Civil War also has one of the most believable, grounded villains in the MCU, in the form of Zemo. One again the character is re-imagined in a thoughtful and convincing manor, accompanied by a considerable performance by Daniel Brühl. Even so, I question if the story even needed a villain, couldn’t the Avengers find themselves in a Civil War without manipulation from an external force? Not to mention the atrocious cutting between the fight with Cap and Iron Man, to Zemo’s final scene in the snow, which managed to sap the energy from the dramatic fight. As a result, many viewers will be frustrated by having to listen to Zemo’s story, rather than appreciating it.
Perhaps the worst part of Civil War is the name, as it creates expectations that quite simply are not met. Fans of the Mark Millar comic will be disappointed at MARVEL’s lack of courage, and commitment, to emulate any of the its shocking moments.
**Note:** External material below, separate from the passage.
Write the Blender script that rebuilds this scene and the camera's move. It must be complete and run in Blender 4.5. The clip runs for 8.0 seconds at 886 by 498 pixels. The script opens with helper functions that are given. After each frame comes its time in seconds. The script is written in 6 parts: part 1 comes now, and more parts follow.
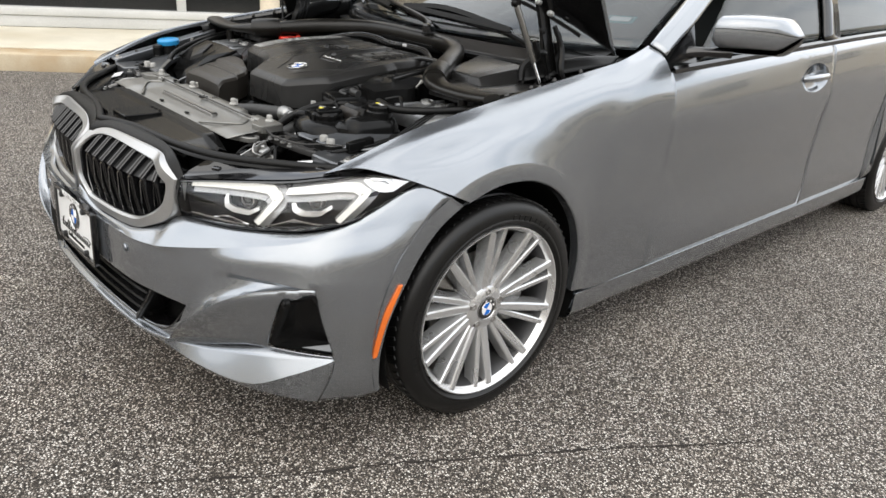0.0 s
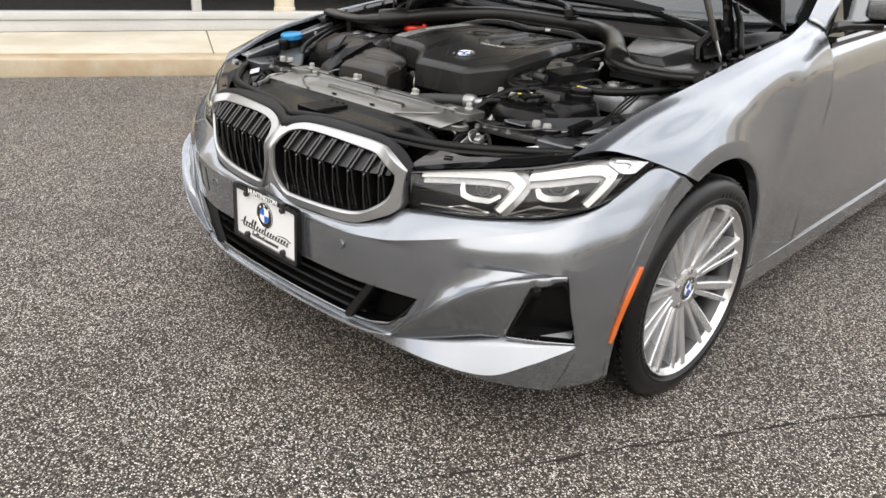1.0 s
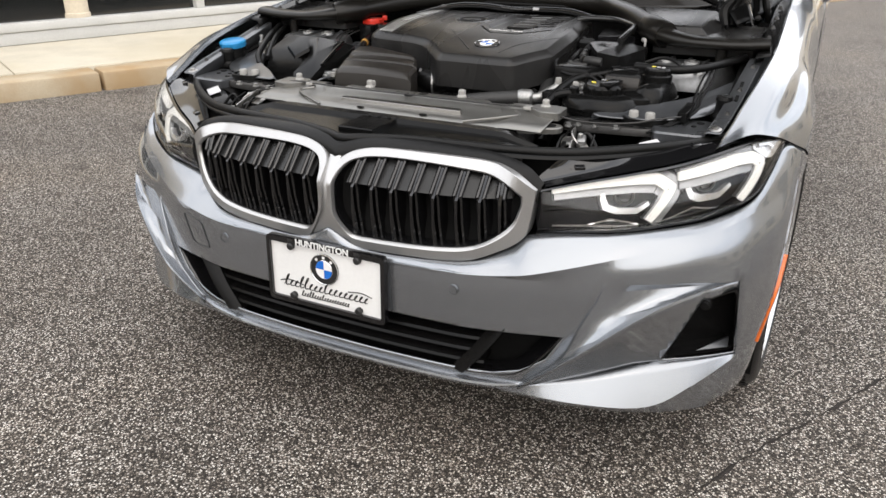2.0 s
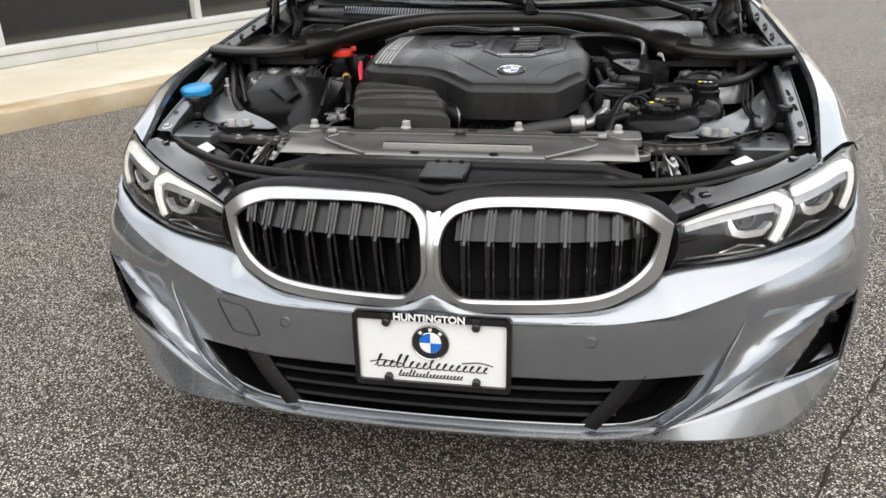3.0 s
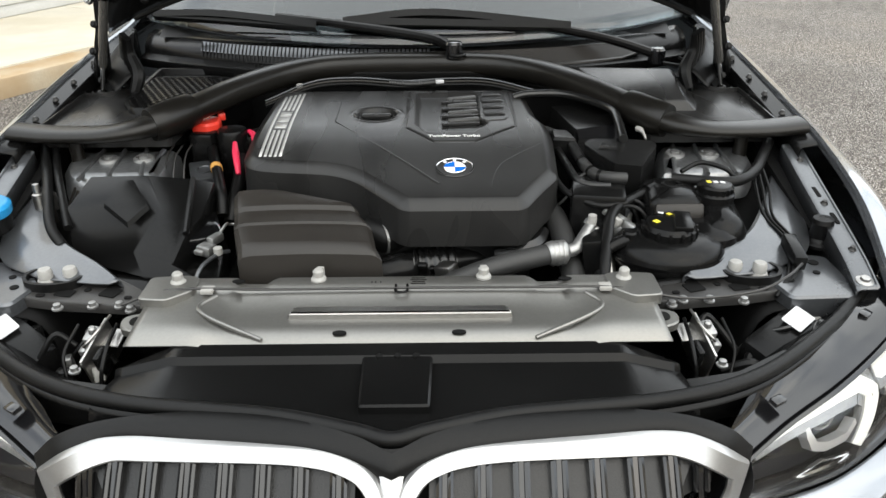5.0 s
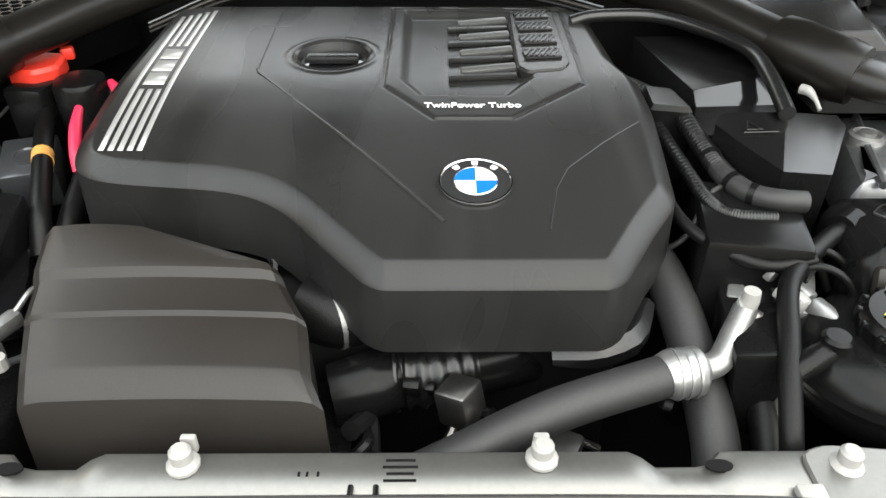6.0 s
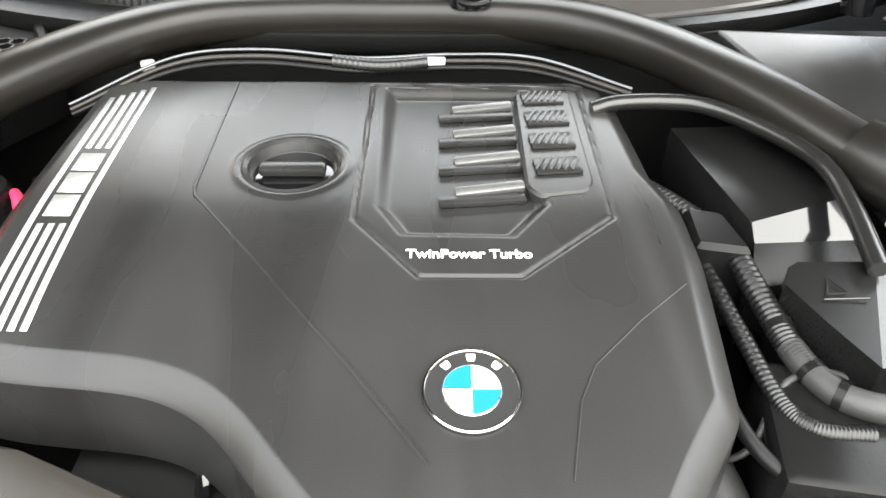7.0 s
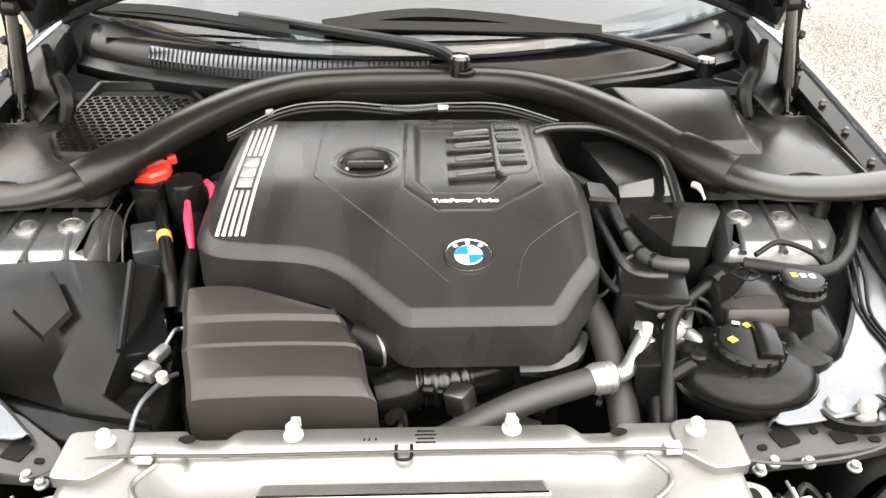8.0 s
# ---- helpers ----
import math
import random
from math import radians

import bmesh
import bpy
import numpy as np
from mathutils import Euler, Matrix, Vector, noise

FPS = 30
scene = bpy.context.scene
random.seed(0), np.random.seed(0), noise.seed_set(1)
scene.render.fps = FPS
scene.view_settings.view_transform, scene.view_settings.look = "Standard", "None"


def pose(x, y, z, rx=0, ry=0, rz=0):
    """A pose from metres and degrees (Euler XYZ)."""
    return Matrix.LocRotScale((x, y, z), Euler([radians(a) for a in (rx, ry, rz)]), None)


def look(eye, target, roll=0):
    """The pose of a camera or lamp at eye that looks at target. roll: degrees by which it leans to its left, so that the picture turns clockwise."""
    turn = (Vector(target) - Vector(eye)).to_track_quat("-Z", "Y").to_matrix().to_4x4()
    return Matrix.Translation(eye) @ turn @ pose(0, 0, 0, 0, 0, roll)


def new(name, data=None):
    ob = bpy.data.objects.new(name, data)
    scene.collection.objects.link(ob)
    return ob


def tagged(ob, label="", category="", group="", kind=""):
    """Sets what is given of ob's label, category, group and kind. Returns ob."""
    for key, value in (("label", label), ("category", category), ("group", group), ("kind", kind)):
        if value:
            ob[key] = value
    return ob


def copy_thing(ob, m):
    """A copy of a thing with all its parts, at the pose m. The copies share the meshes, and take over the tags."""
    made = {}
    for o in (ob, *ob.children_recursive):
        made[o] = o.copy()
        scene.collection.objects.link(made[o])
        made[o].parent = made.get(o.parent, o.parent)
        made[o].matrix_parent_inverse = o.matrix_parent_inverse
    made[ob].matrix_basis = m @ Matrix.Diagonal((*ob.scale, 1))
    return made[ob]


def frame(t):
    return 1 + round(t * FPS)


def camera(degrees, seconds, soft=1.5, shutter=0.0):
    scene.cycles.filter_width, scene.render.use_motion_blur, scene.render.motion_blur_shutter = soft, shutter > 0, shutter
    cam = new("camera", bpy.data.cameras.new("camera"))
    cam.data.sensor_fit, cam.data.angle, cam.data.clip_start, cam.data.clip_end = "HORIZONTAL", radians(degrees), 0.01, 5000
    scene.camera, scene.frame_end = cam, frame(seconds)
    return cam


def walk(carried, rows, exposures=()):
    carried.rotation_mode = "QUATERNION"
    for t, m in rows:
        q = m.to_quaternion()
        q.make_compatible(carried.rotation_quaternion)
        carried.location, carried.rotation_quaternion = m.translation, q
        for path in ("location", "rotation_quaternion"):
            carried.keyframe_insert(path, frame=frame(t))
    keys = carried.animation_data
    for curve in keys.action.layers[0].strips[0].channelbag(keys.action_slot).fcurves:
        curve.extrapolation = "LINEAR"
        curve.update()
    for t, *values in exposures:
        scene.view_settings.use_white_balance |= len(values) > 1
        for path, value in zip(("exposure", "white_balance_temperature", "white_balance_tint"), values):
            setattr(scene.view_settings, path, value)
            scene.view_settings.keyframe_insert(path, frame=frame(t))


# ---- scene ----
cam = camera(61.5, 8.0)

PATH = [
    (0, (2.179, -1.421, 1.327), (0.857, -0.141, 0.542), 4.8),
    (0.5, (2.031, -1.636, 1.269), (0.695, -0.365, 0.494), 4.5),
    (1, (1.71, -1.887, 1.257), (0.454, -0.549, 0.463), 3.1),
    (1.5, (1.313, -1.956, 1.221), (0.247, -0.472, 0.406), 1.6),
    (2, (0.91, -2.049, 1.215), (0.104, -0.412, 0.396), 0.1),
    (2.2, (0.737, -2.086, 1.218), (0.049, -0.393, 0.407), 0.0),
    (3.3, (0.155, -2.045, 1.25), (-0.086, -0.222, 0.465), -1.7),
    (3.5, (0.1, -2.078, 1.279), (-0.085, -0.245, 0.501), -1.6),
    (4, (0.043, -2.074, 1.414), (-0.043, -0.231, 0.643), -1.4),
    (4.5, (0.046, -1.813, 1.42), (0.02, 0.014, 0.606), -1.1),
    (4.7, (0.063, -1.65, 1.409), (0.057, 0.164, 0.566), -0.9),
    (5.8, (0.048, -0.849, 1.278), (0.071, 0.815, 0.169), 0.26),
    (6, (0.054, -0.724, 1.247), (0.068, 0.908, 0.092), 0.14),
    (6.5, (0.061, -0.491, 1.224), (0.078, 1.096, 0.007), 0.64),
    (7, (0.064, -0.466, 1.287), (0.085, 1.122, 0.072), 0.67),
    (7.5, (0.048, -0.693, 1.409), (0.093, 0.974, 0.305), 0.69),
    (8, (0.031, -1.014, 1.470), (0.073, 0.679, 0.406), 0.01),
]
walk(cam, [(t, look(eye, target, roll)) for t, eye, target, roll in PATH],
     exposures=[(0.0, 0.96, 6800, 8), (1.5, 0.92, 6900, 11), (2.2, 0.90, 6850, 10), (3.5, 0.97, 6750, 8), (4.0, 0.99, 6730, 8), (4.7, 1.04, 6750, 6), (5.8, 1.70, 6800, 5), (6.0, 1.83, 6800, 5),
               (6.5, 2.57, 6850, 5), (7.0, 3.02, 6900, 6), (7.5, 3.0, 6950, 6), (8.0, 2.58, 7200, 9)])

# ---- world, sun and exposure ----
world = bpy.data.worlds.new("world")
scene.world = world
world.use_nodes = True
wn, wl = world.node_tree.nodes, world.node_tree.links
SUN_ELEV, SUN_ROT = 48.0, 150.0
bg = wn["Background"]
sky = wn.new("ShaderNodeTexSky")
sky.sky_type, sky.sun_disc = "NISHITA", False
sky.sun_elevation, sky.sun_rotation = radians(SUN_ELEV), radians(SUN_ROT)
sky.air_density, sky.dust_density = 1.0, 2.0
cloud_co = wn.new("ShaderNodeTexCoord")
cloud_map = wn.new("ShaderNodeMapping")
cloud_map.inputs["Scale"].default_value = (1.6, 1.6, 3.2)
cloud = wn.new("ShaderNodeTexNoise")
cloud.inputs["Scale"].default_value, cloud.inputs["Detail"].default_value = 1.7, 3.0
cloud_ramp = wn.new("ShaderNodeValToRGB")
cloud_ramp.color_ramp.elements[0].position, cloud_ramp.color_ramp.elements[1].position = 0.16, 0.50
cloud_mix = wn.new("ShaderNodeMixRGB")
cloud_mix.inputs[2].default_value = (8.35, 8.65, 9.3, 1)
wl.new(cloud_co.outputs["Generated"], cloud_map.inputs[0])
wl.new(cloud_map.outputs[0], cloud.inputs["Vector"])
wl.new(cloud.outputs["Fac"], cloud_ramp.inputs[0])
wl.new(cloud_ramp.outputs[0], cloud_mix.inputs[0])
wl.new(sky.outputs[0], cloud_mix.inputs[1])
wl.new(cloud_mix.outputs[0], bg.inputs[0])
bg.inputs["Strength"].default_value = 0.152

sun = new("sun", bpy.data.lights.new("sun", "SUN"))
sun.data.energy, sun.data.angle, sun.data.color = 0.55, radians(80), (1.0, 0.90, 0.76)
sa, se = radians(SUN_ROT), radians(SUN_ELEV)
sun_dir = Vector((math.sin(sa) * math.cos(se), math.cos(sa) * math.cos(se), math.sin(se)))
sun.matrix_world = look(sun_dir * 30, (0, 0, 0))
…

From Spider Man revealing he’s Peter Parker and Iron Man recruiting infamous villains to his cause, to Goliath’s death and Steve Rodgers’ arrest, the Civil War comic is packed with universe altering events of major consequence. Unfortunately, none of the events in the film feel impactful; with Rhodes not dying (And having a way to get around his paralysis), Cap breaking his team out of prison, and the peace-making attempt made towards Tony at the end. Yes, the Sokovia Accords are in effect, and we have a team of Secret Avengers, but with Thanos arriving shortly, the effects of both are mostly null and void.
Captain America Civil War has a uniquely intimate feel amongst its MCU counterparts. The first film to really depend on audience’s pre-investment to its characters, Civil War delivers the most personal, and character driven entry to date. Accompanied by stellar, awe-inspiring action sequences unrivalled in the genre, Civil War delivers a truly unique experience that demands not just one, but several viewings.